(GIVEN PROBLEM): Print exactly the lines from the first one down to the line containing "what is given", both ends included, with no pictures and nothing else.

——————————

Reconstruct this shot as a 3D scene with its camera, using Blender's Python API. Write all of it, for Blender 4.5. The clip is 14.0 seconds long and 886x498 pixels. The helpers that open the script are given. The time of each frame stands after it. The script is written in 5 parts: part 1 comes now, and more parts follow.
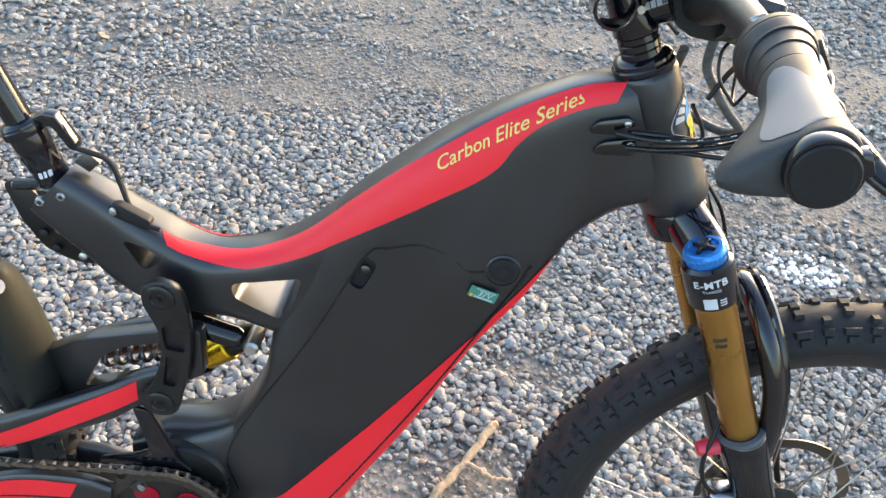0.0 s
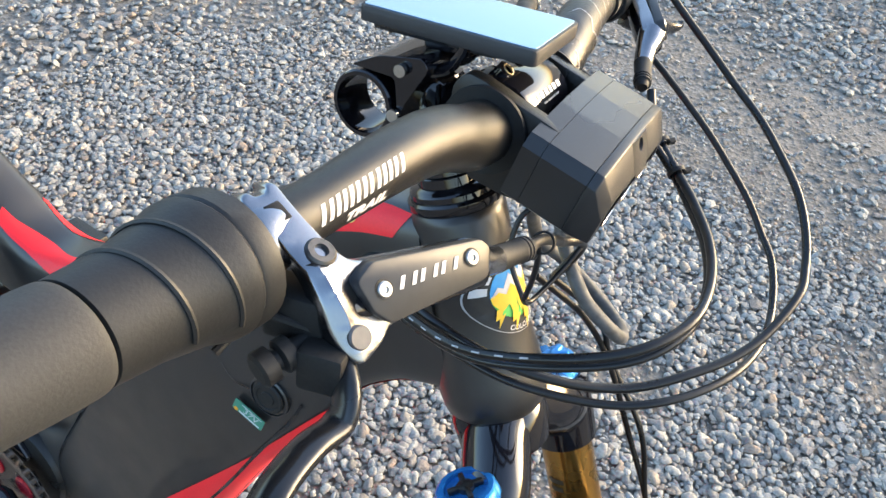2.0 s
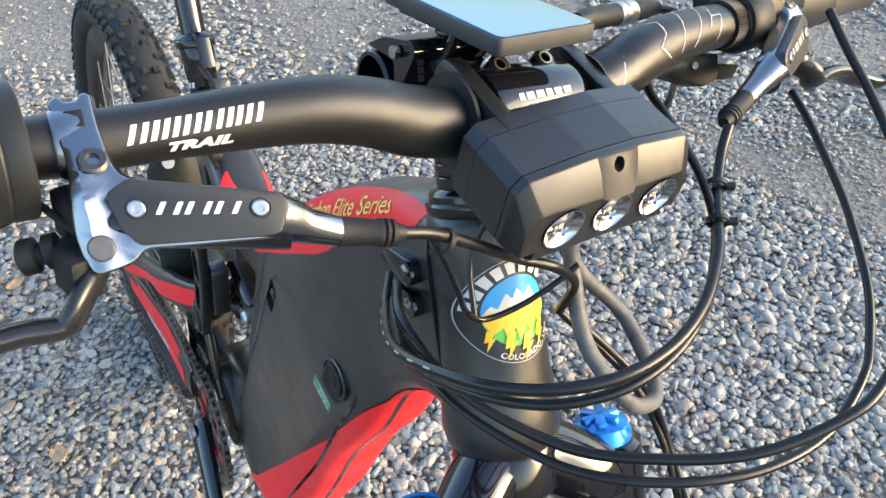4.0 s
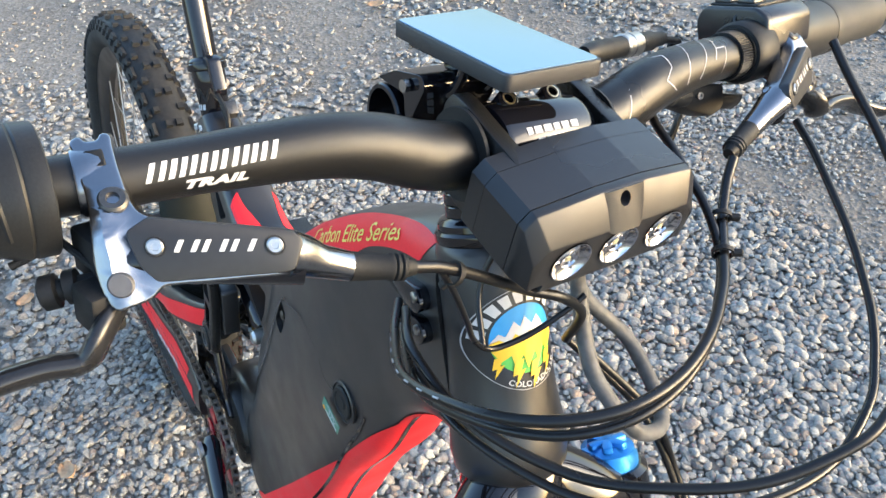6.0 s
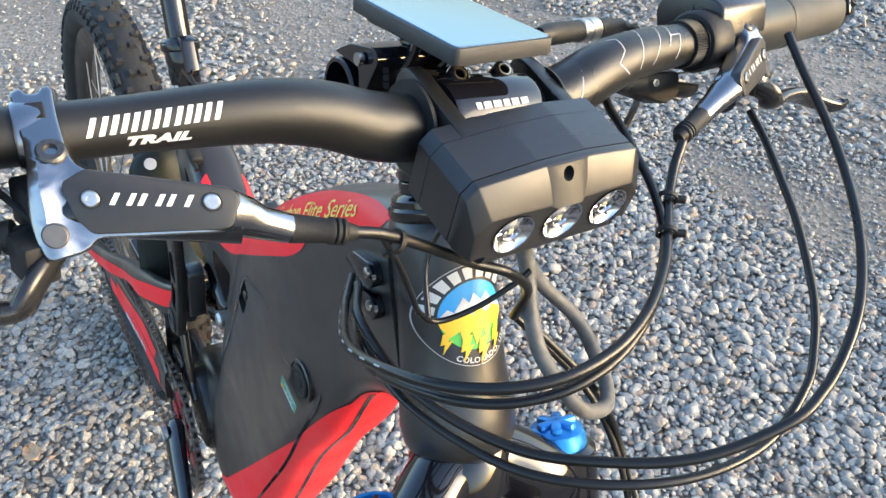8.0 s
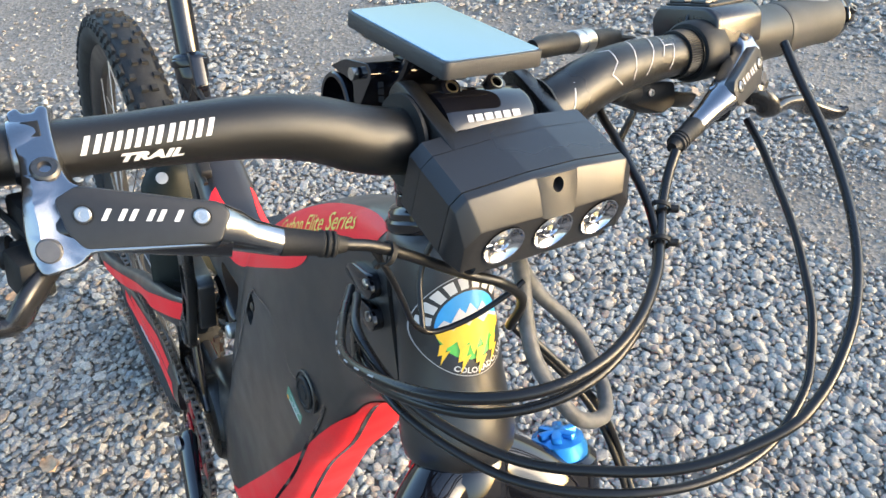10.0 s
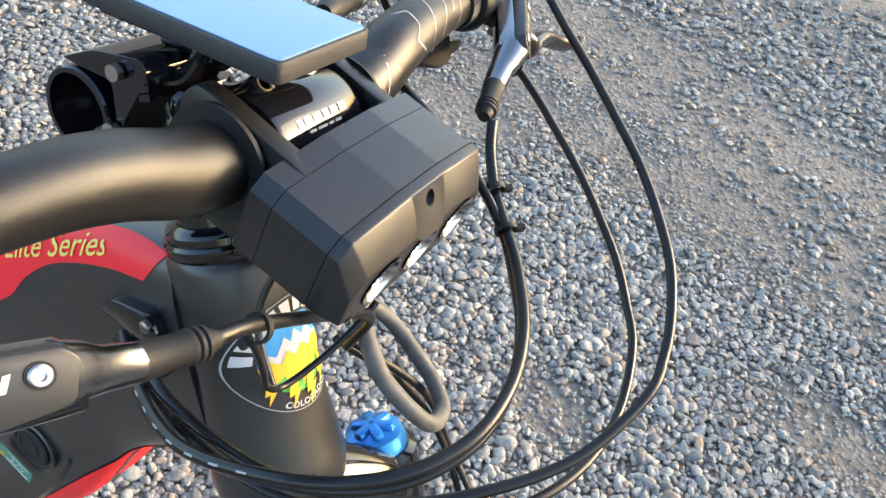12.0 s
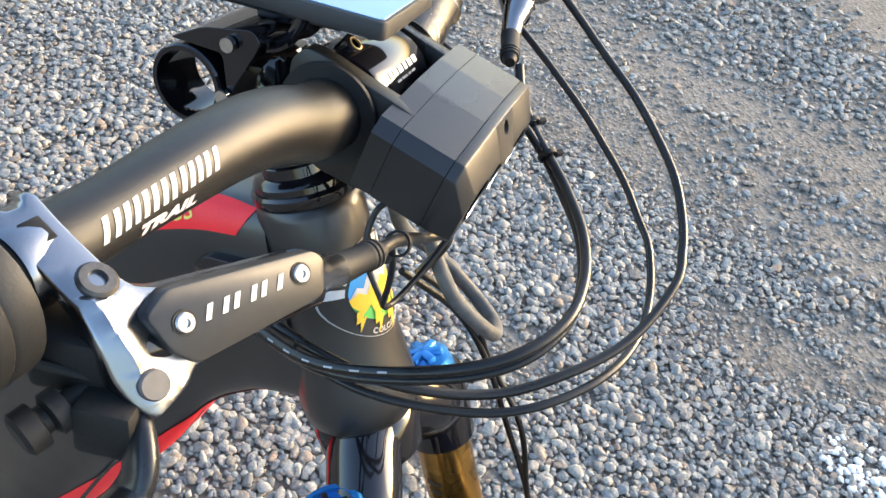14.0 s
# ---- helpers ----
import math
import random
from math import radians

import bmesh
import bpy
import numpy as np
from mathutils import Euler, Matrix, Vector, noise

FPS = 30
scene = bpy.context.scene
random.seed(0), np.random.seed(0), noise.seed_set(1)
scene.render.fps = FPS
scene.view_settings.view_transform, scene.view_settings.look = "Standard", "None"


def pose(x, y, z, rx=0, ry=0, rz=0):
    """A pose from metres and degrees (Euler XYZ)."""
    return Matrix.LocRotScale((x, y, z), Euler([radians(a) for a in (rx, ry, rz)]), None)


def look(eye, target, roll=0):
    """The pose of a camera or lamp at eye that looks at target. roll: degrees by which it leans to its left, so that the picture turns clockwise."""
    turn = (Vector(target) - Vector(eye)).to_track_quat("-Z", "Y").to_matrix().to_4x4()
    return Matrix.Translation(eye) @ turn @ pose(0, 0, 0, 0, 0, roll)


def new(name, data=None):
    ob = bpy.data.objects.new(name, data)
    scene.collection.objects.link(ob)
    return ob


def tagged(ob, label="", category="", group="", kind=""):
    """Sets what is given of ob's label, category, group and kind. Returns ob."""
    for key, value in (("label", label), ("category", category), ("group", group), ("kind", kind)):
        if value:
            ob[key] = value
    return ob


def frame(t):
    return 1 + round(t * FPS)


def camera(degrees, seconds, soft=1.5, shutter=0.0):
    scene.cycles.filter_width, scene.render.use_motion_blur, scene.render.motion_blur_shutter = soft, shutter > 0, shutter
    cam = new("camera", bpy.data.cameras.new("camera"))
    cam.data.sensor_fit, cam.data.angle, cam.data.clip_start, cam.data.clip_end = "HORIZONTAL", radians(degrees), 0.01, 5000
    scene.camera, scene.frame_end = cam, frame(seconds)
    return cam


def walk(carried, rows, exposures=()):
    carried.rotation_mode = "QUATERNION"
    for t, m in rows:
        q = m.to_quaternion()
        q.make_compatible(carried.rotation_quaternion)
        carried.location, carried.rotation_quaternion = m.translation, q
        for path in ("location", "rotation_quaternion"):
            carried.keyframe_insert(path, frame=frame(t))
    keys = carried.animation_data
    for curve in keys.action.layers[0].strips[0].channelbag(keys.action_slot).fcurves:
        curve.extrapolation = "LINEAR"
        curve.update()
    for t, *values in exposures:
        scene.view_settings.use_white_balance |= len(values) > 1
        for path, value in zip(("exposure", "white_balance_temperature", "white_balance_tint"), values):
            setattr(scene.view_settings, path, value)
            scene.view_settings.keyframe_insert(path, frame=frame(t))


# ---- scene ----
cam = camera(56.8, 14.0)
PATH = [
    (0, (0.11, 0.008, 1.235), (0.089, 1.483, -0.116), 8.3),
    (0.5, (0.239, 0.067, 1.245), (0.0, 1.491, -0.139), 11.1),
    (0.7, (0.296, 0.084, 1.243), (-0.181, 1.41, -0.176), 10.9),
    (1, (0.352, 0.117, 1.253), (-0.346, 1.307, -0.195), 5.5),
    (1.2, (0.378, 0.153, 1.252), (-0.339, 1.352, -0.179), 4.3),
    (1.5, (0.408, 0.235, 1.229), (-0.281, 1.472, -0.184), 6.4),
    (2, (0.425, 0.351, 1.203), (-0.281, 1.568, -0.218), 7.5),
    (2.5, (0.469, 0.42, 1.189), (-0.487, 1.435, -0.244), 3.7),
    (2.7, (0.49, 0.435, 1.184), (-0.593, 1.293, -0.262), 3.9),
    (4.8, (0.561, 0.503, 1.166), (-0.82, 1.111, -0.147), -4.6),
    (5, (0.561, 0.502, 1.167), (-0.822, 1.113, -0.143), -4.5),
    (5.5, (0.56, 0.501, 1.165), (-0.825, 1.121, -0.138), -4.3),
    (6, (0.556, 0.493, 1.178), (-0.823, 1.123, -0.127), -3.9),
    (6.5, (0.545, 0.483, 1.183), (-0.822, 1.129, -0.125), -3.2),
    (7, (0.547, 0.478, 1.179), (-0.813, 1.143, -0.128), -1.6),
    (7.5, (0.564, 0.493, 1.175), (-0.794, 1.162, -0.132), -1.3),
    (7.7, (0.57, 0.498, 1.17), (-0.788, 1.165, -0.137), -1.2),
    (10, (0.582, 0.512, 1.173), (-0.813, 1.146, -0.113), -2.8),
    (10.5, (0.581, 0.511, 1.169), (-0.81, 1.145, -0.121), -3.2),
    (11, (0.558, 0.504, 1.181), (-0.78, 1.215, -0.126), -2.0),
    (11.5, (0.504, 0.494, 1.178), (-0.536, 1.509, -0.195), 4.4),
    (12, (0.451, 0.485, 1.167), (-0.202, 1.723, -0.261), 13.9),
    (12.5, (0.427, 0.475, 1.167), (-0.053, 1.78, -0.271), 16.8),
    (13, (0.411, 0.455, 1.165), (0.043, 1.798, -0.27), 18.9),
    (13.5, (0.406, 0.437, 1.166), (0.06, 1.778, -0.277), 17.3),
    (14, (0.419, 0.397, 1.18), (-0.03, 1.717, -0.254), 13.8),
]
walk(cam, [(t, look(eye, target, roll)) for t, eye, target, roll in PATH], [(0, 2.98, 7450, 14), (1, 2.88, 7150, 13), (2, 2.86, 7100, 12), (2.5, 2.79, 6850, 11), (10.5, 2.79, 6850, 11), (12, 2.88, 7350, 13), (13, 2.90, 7450, 14), (14, 2.88, 7250, 13)])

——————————

(FULL OUTPUT):
Reconstruct this shot as a 3D scene with its camera, using Blender's Python API. Write all of it, for Blender 4.5. The clip is 14.0 seconds long and 886x498 pixels. The helpers that open the script are given. The time of each frame stands after it. The script is written in 5 parts: part 1 comes now, and more parts follow.
0.0 s
2.0 s
4.0 s
6.0 s
8.0 s
10.0 s
12.0 s
14.0 s
# ---- helpers ----
import math
import random
from math import radians

import bmesh
import bpy
import numpy as np
from mathutils import Euler, Matrix, Vector, noise

FPS = 30
scene = bpy.context.scene
random.seed(0), np.random.seed(0), noise.seed_set(1)
scene.render.fps = FPS
scene.view_settings.view_transform, scene.view_settings.look = "Standard", "None"


def pose(x, y, z, rx=0, ry=0, rz=0):
    """A pose from metres and degrees (Euler XYZ)."""
    return Matrix.LocRotScale((x, y, z), Euler([radians(a) for a in (rx, ry, rz)]), None)


def look(eye, target, roll=0):
    """The pose of a camera or lamp at eye that looks at target. roll: degrees by which it leans to its left, so that the picture turns clockwise."""
    turn = (Vector(target) - Vector(eye)).to_track_quat("-Z", "Y").to_matrix().to_4x4()
    return Matrix.Translation(eye) @ turn @ pose(0, 0, 0, 0, 0, roll)


def new(name, data=None):
    ob = bpy.data.objects.new(name, data)
    scene.collection.objects.link(ob)
    return ob


def tagged(ob, label="", category="", group="", kind=""):
    """Sets what is given of ob's label, category, group and kind. Returns ob."""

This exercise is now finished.